● REQUIREMENTS: Please print every line from the one containing "scene.view_settings.keyframe_insert(path, frame=frame(t))" through the last line of the records below, exactly as written and nothing more.

● DATA EXTRACT:

——————

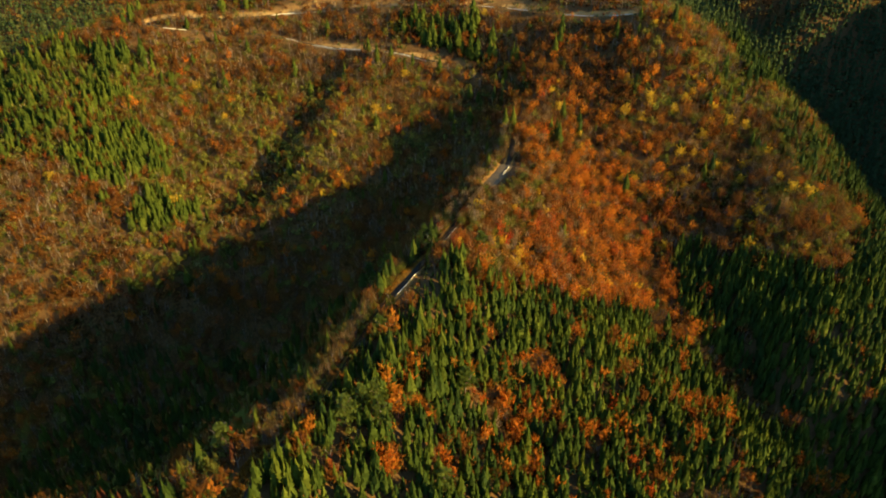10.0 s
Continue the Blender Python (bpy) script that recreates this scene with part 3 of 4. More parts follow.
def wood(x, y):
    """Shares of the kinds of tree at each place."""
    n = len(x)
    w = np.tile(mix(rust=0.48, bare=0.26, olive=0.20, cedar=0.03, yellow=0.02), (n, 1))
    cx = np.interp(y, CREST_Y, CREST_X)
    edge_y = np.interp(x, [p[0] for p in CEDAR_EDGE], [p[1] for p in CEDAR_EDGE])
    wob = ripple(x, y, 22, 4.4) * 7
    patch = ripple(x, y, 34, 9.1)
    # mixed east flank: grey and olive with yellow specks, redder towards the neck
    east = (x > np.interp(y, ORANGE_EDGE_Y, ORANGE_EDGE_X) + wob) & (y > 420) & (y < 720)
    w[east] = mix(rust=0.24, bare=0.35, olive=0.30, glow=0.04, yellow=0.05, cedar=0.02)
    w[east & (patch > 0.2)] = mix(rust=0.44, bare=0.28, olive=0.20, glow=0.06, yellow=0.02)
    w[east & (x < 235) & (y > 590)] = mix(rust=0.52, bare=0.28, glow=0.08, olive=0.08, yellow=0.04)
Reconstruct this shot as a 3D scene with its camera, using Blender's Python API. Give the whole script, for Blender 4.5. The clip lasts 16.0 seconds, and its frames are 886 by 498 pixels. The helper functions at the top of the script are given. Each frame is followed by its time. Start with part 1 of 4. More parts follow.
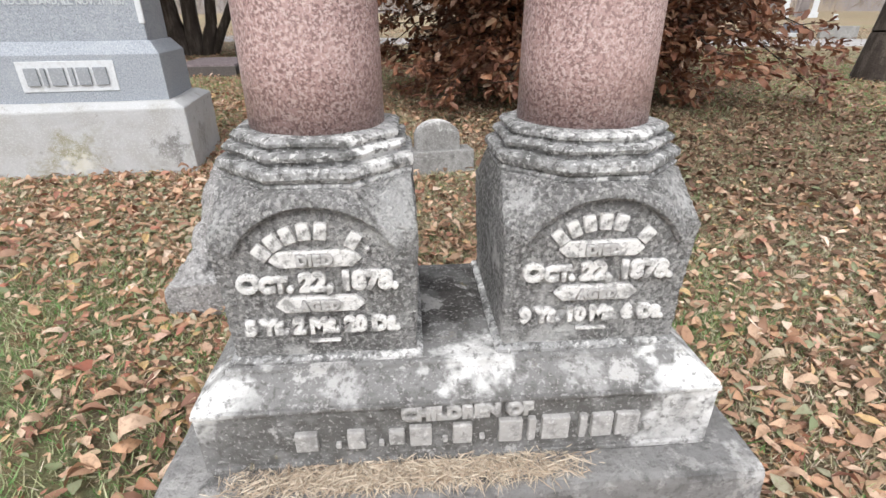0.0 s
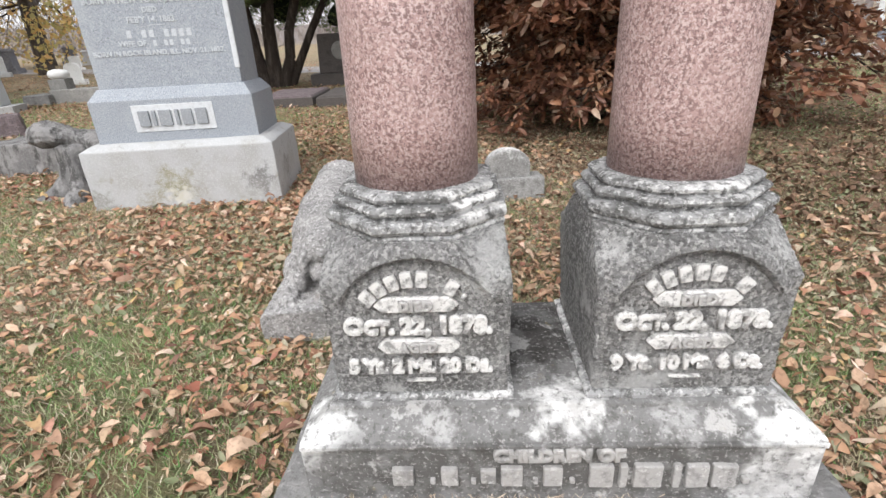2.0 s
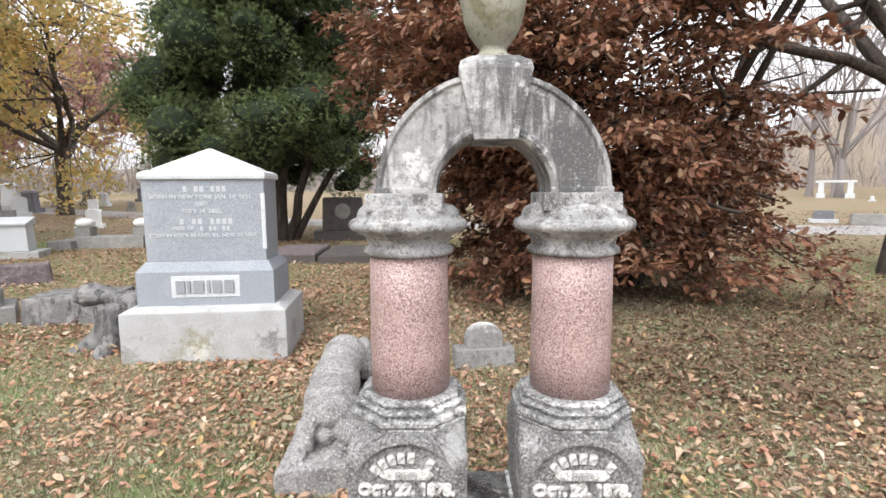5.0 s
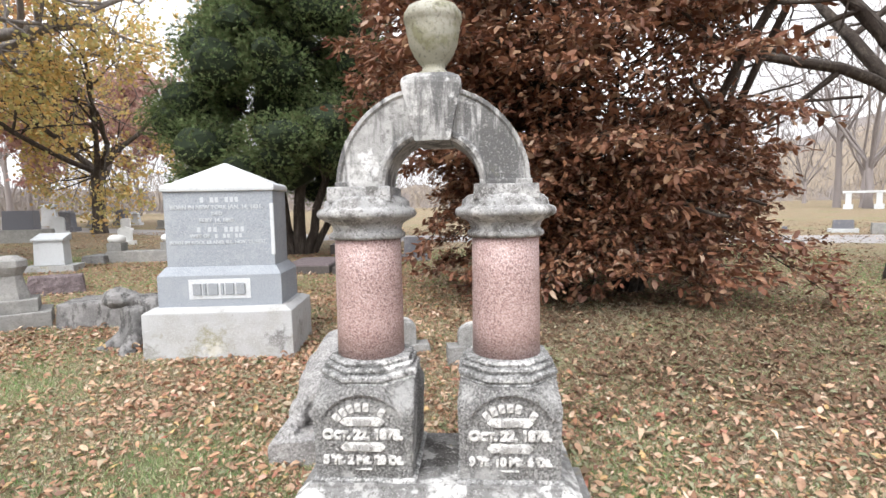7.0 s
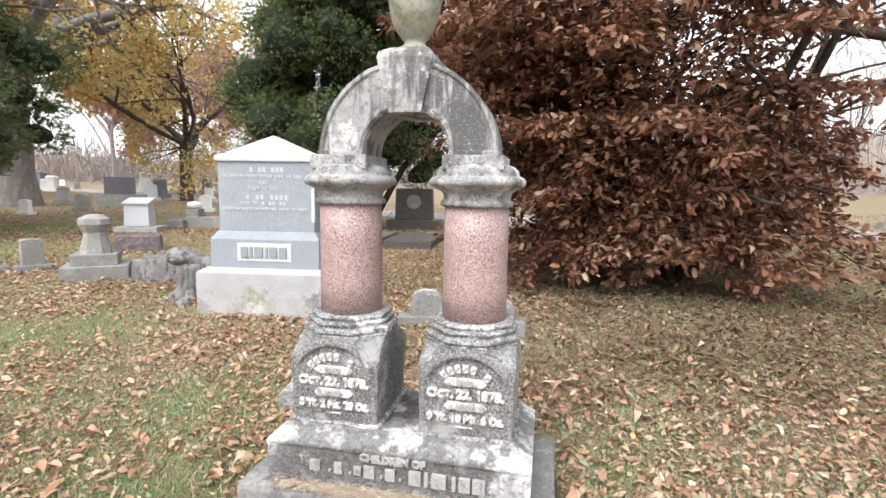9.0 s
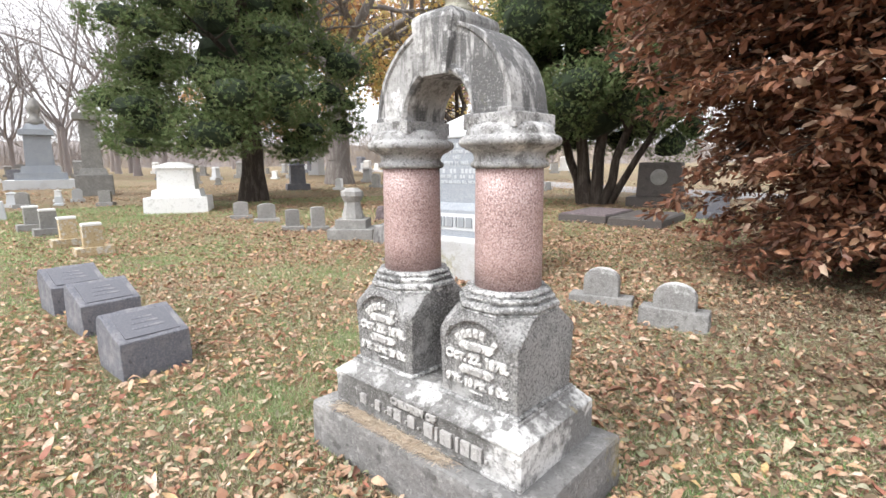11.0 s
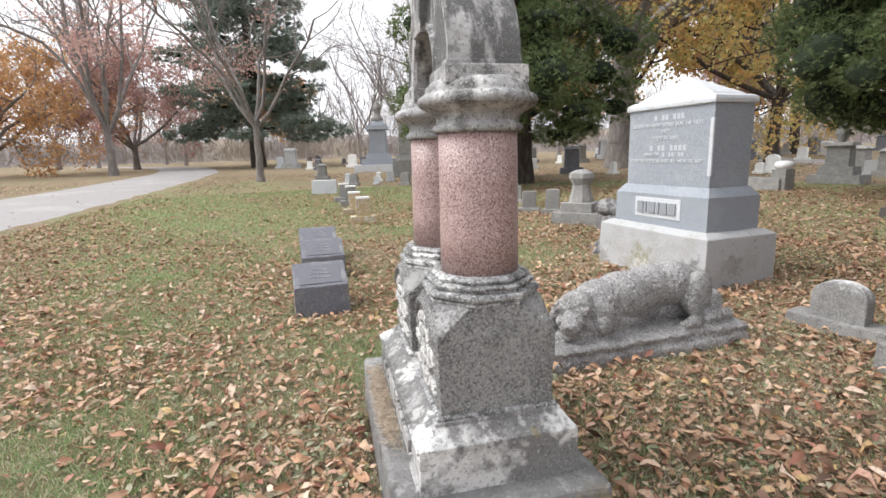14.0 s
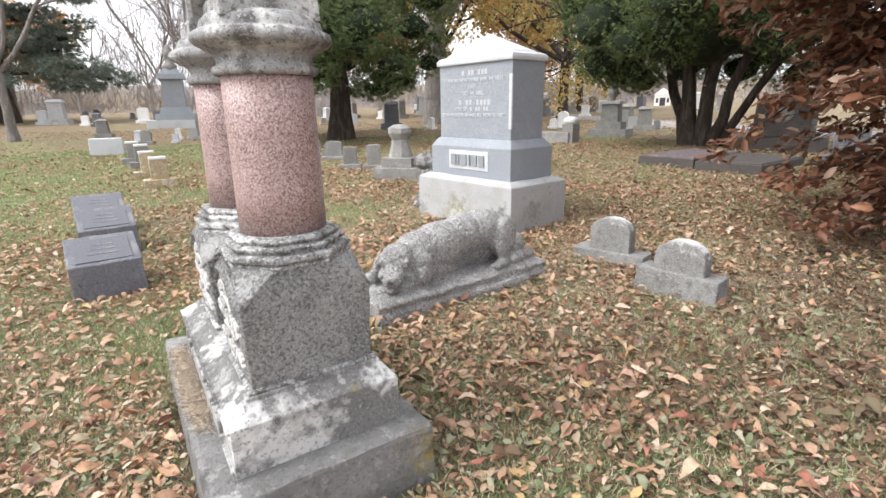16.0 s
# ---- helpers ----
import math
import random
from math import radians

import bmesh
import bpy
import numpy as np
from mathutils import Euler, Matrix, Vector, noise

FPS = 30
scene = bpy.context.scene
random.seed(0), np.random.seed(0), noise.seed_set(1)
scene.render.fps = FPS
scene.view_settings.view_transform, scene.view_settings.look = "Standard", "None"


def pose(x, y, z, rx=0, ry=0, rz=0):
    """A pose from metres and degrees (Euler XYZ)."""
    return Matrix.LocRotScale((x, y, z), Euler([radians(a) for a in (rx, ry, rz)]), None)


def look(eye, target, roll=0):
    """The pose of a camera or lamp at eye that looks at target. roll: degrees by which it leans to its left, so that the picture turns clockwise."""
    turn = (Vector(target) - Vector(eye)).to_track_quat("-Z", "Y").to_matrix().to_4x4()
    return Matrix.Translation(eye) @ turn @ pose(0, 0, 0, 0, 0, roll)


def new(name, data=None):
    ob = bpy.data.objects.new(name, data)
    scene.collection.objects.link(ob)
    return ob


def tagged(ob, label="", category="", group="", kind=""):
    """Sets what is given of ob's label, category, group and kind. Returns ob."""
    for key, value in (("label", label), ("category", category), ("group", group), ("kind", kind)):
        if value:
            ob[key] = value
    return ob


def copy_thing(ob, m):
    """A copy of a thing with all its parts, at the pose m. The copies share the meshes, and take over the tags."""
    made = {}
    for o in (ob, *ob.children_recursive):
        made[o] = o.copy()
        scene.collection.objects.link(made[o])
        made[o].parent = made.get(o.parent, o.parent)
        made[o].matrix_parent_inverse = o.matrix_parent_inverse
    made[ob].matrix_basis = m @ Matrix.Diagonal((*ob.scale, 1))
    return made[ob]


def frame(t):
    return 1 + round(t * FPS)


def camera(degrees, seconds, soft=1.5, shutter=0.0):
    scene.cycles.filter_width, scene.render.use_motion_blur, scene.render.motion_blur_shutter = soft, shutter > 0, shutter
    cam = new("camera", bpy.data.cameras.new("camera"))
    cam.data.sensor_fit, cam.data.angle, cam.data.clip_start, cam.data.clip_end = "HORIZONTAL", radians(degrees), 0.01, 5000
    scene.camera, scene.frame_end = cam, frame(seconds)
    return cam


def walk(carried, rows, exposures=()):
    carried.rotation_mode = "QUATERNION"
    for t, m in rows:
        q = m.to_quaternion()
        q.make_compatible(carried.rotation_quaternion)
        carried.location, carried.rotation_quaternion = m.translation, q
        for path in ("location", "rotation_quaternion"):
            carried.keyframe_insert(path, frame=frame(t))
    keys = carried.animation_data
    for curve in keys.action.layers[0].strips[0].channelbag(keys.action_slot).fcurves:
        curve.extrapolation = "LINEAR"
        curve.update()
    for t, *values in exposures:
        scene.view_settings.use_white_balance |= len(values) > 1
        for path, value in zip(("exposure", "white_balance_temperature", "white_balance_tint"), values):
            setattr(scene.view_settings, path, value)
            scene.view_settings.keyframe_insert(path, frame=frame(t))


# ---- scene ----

——————

● IN RESPONSE:
            scene.view_settings.keyframe_insert(path, frame=frame(t))


# ---- scene ----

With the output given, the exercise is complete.